While the focus is on Palestinian strategies regarding the peace process, there are other important "unilateral" developments taking place; The Washington Post reported on 21 November that the PLO seeks to keep Abbas in power with the possibility of the transference of the authority of the Palestinian Legislative Council to the PLO's own Central Council. This is the current kind of "unilateralism" favored by too many Palestinian leaders: a move that is a transparently partisan, undemocratic tactic resulting from the desire to keep the same elite in control and sideline Hamas, carried out under the pretext of avoiding a so-called "constitutional crisis."
Israeli unilateralism has always focused on creating "facts on the ground": the settlements, land expropriation, the West Bank wall, colonizing East Jerusalem.

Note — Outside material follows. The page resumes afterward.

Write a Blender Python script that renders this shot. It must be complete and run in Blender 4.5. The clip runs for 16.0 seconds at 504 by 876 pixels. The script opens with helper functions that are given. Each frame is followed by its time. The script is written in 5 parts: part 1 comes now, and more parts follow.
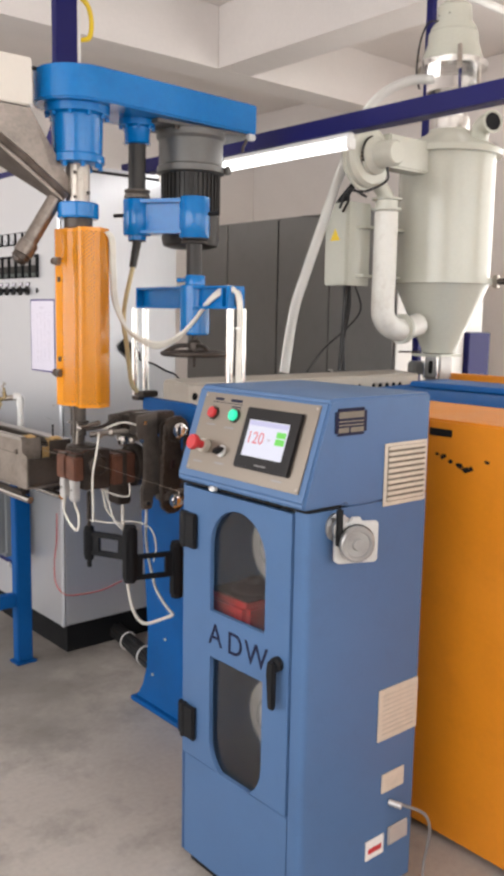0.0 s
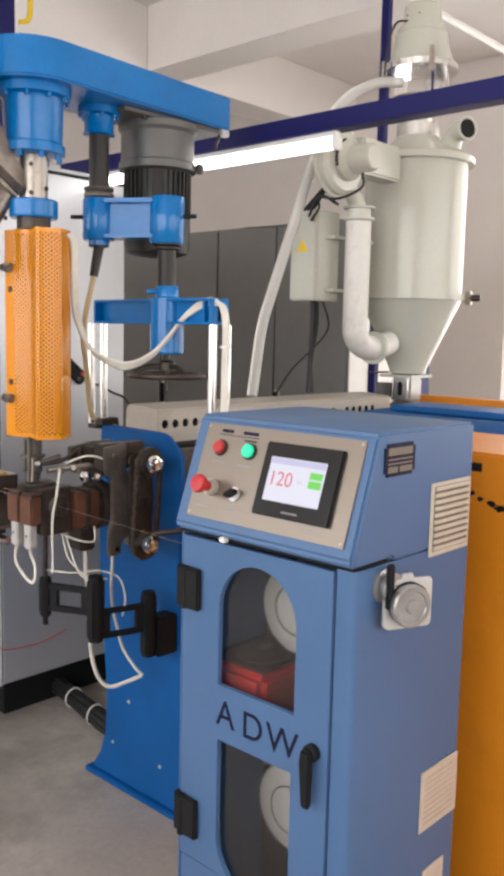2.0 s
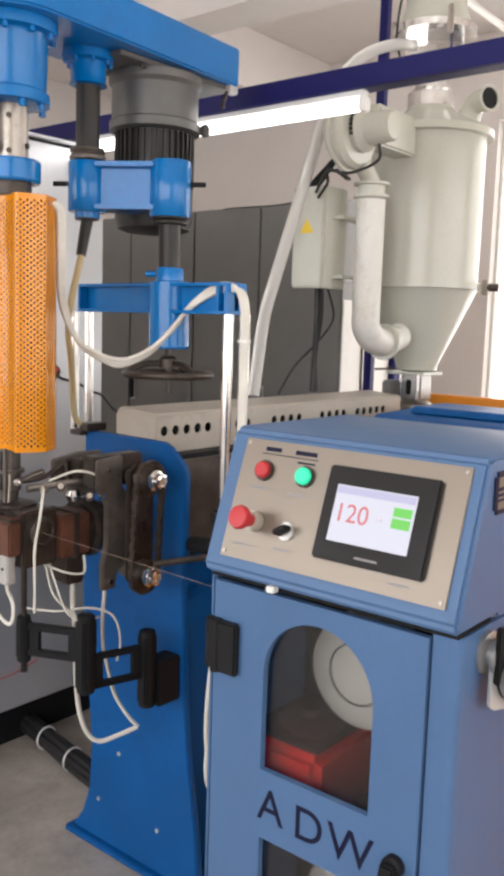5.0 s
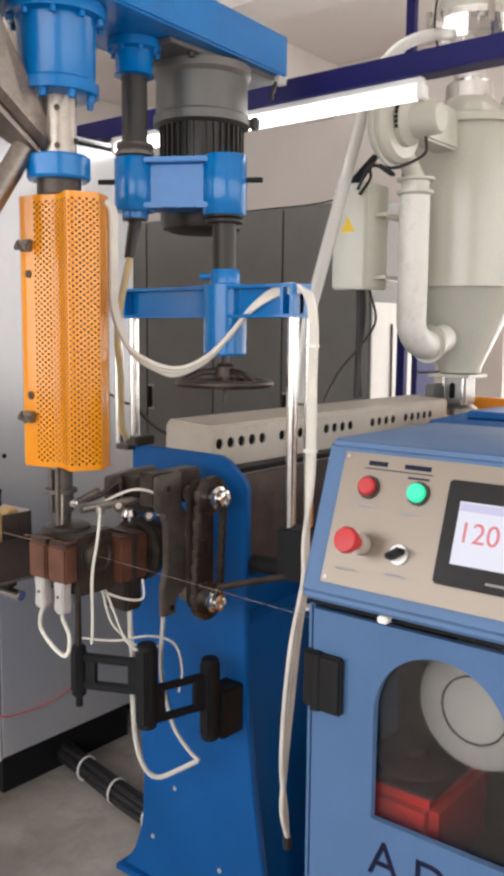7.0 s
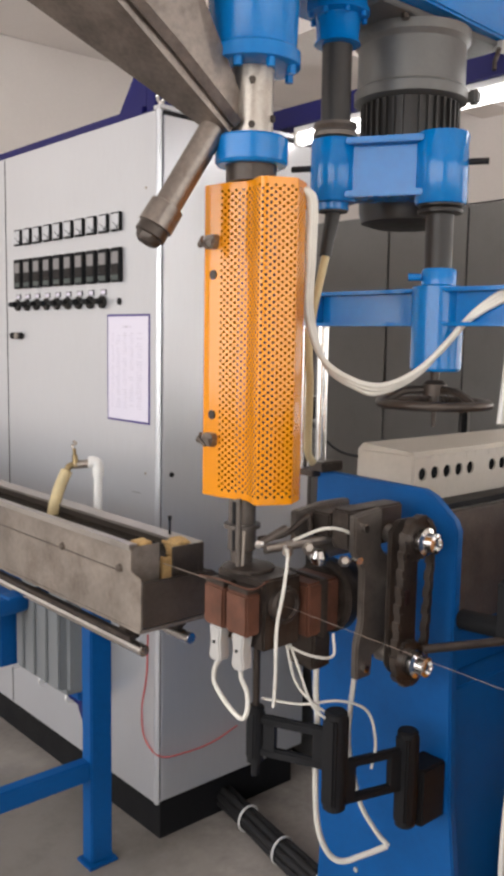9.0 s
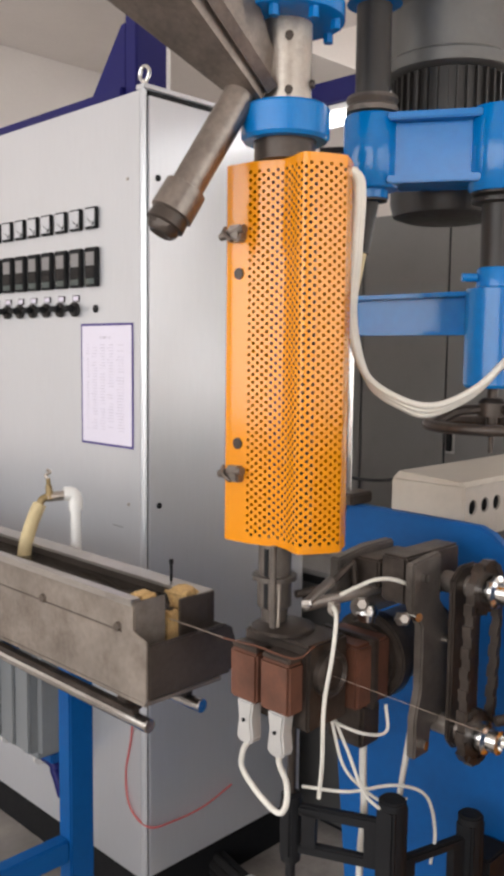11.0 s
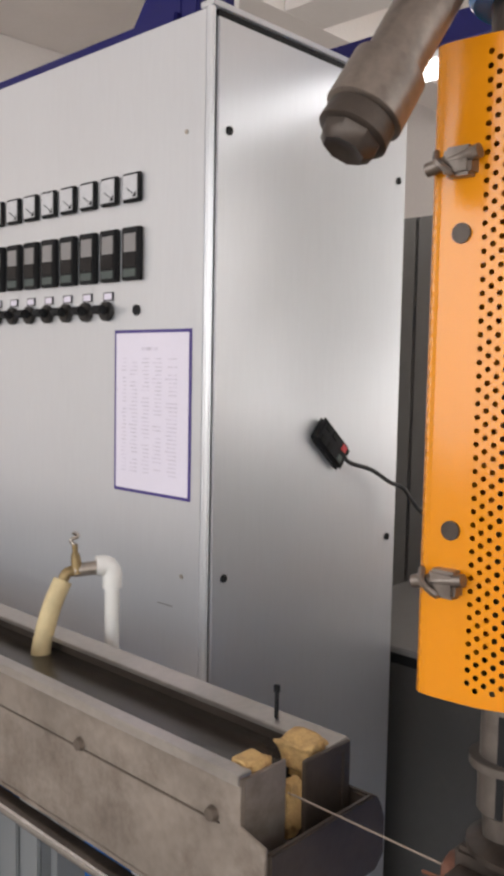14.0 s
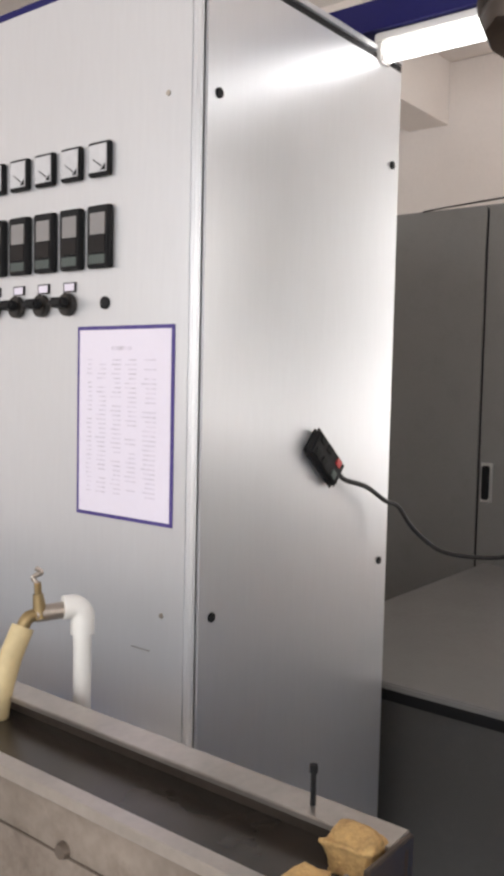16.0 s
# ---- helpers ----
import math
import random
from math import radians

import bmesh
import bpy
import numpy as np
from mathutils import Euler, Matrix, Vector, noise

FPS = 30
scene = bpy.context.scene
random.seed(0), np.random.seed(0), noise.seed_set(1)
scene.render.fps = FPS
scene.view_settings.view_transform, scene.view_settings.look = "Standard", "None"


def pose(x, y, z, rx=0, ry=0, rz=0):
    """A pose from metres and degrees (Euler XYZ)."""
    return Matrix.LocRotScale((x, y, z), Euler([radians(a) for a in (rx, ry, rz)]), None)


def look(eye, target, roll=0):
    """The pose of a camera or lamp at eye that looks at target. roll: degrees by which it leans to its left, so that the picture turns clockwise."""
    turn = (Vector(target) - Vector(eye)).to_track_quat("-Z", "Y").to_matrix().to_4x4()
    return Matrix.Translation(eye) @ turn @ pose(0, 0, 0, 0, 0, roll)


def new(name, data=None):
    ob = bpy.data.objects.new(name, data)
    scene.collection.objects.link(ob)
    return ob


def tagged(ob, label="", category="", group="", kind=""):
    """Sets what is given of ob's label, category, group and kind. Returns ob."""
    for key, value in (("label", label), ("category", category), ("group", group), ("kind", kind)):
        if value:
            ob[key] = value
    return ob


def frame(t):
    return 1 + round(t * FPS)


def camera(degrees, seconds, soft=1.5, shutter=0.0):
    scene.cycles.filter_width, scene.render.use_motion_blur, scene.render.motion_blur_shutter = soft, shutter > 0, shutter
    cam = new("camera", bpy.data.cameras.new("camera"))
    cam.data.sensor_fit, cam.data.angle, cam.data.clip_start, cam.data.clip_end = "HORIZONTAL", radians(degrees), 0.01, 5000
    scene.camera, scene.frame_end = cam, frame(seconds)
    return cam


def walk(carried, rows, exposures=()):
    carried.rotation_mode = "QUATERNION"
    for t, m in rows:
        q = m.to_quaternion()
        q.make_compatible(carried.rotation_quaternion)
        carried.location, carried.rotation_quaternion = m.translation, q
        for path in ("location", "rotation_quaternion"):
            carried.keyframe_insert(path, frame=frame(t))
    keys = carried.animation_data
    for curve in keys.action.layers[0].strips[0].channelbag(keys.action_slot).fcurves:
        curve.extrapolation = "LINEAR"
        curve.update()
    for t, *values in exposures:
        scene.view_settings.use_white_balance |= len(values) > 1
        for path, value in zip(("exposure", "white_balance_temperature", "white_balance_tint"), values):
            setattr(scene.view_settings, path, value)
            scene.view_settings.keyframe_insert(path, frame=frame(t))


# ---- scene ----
cam = camera(32.7, 16.0, soft=4.2)
METRES, EYE, TILT, LEAN, TURN = 2.53, 1.46, 0.0, 0.0, -40.6
ROWS = [
    (0.0, 0.0, 0.0, 0.0, 0.14, -8.05, -1.02),
    (0.5, -0.0161, 0.0312, 0.0023, -0.89, -7.1, -0.97),
    (1.0, -0.0451, 0.0722, 0.0033, -3.54, -6.63, -0.96),
    (1.5, -0.0757, 0.1041, 0.0007, -6.27, -6.72, -1.25),
    (2.0, -0.0946, 0.1391, -0.0025, -6.61, -6.76, -1.31),
    (2.5, -0.1037, 0.1863, -0.0011, -6.4, -6.29, -1.07),
    (3.0, -0.1093, 0.2287, -0.0012, -6.7, -6.37, -1.39),
    (3.5, -0.1147, 0.2499, -0.0025, -7.65, -6.99, -1.46),
    (6.0, -0.1709, 0.3288, -0.0023, -11.36, -6.99, -1.33),
    (6.5, -0.186, 0.3433, -0.004, -11.87, -6.88, -0.79),
    (7.0, -0.1959, 0.3606, -0.0056, -10.54, -6.88, -0.54),
    (7.5, -0.2081, 0.3891, -0.0055, -7.23, -6.73, -0.55),
    (8.0, -0.2183, 0.4225, -0.0047, -3.18, -6.45, -0.69),
    (8.5, -0.2198, 0.4513, -0.0037, -0.32, -6.53, -1.0),
    (11.0, -0.2793, 0.5884, -0.0026, -4.78, -5.82, -0.62),
    (11.5, -0.2919, 0.6253, -0.0034, -4.78, -4.88, -0.71),
    (12.0, -0.3006, 0.6683, -0.0018, -4.07, -4.56, -0.87),
    (12.5, -0.3031, 0.7004, -0.0039, -3.17, -4.93, -1.02),
    (13.0, -0.3081, 0.7348, -0.0035, -3.29, -5.16, -0.7),
    (13.5, -0.3246, 0.7808, -0.0019, -4.28, -4.63, -0.72),
    (14.0, -0.3425, 0.8136, -0.0037, -5.94, -4.69, -1.05),
    (14.5, -0.3554, 0.8387, -0.0061, -7.1, -5.22, -1.45),
    (15.0, -0.363, 0.8623, -0.0071, -8.18, -5.07, -1.25),
    (15.5, -0.3693, 0.8878, -0.0061, -10.22, -4.45, -0.79),
    (16.0, -0.3751, 0.9042, -0.0086, -11.16, -3.94, -1.23),
]
walk(cam, [(t, pose(0, 0, EYE, TILT, LEAN, TURN) @ pose(METRES * x, METRES * y, METRES * z, 90 + pitch, roll, yaw)) for t, x, y, z, yaw, pitch, roll in ROWS],
     [(0.0, -0.07), (1.5, -0.14), (7.5, -0.14), (11.0, -0.10), (12.5, -0.10), (13.5, -0.32), (15.0, -0.26), (16.0, -0.10)])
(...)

There are many counter, unilateral Palestinian strategies with merit: rethinking the negotiations-resistance dynamic, harnessing the creative energies of popular resistance on the ground, following through on important victories like the International Court of Justice advisory opinion calling for dismantling the wall, expanding and embracing the international boycott, divestment and sanctions (BDS) movement, and conducting an organized dissolution of the PA with root and branch reform of the PLO.
But the Palestinian "unilateralism" making recent news is more like a game of politicking -- and a dangerous one at that. Abbas could be keen to push the proposal for unilateral statehood/Security Council recognition as a way of undermining Fayyad's own "two year plan," amid worries that the US has already designated Fayyad to replace Abbas, just as Abbas himself was "empowered" by the US to sideline and eventually embrace the late Palestinian leader Yasser Arafat. Certainly, Abbas is more preoccupied with addressing the US than his own people. This is indeed a time of transition; but the proposed unilateralism of the PA and PLO leadership is more like the desperate throw of a dice from a regime on its way out, rather than the first steps of a bold, new path.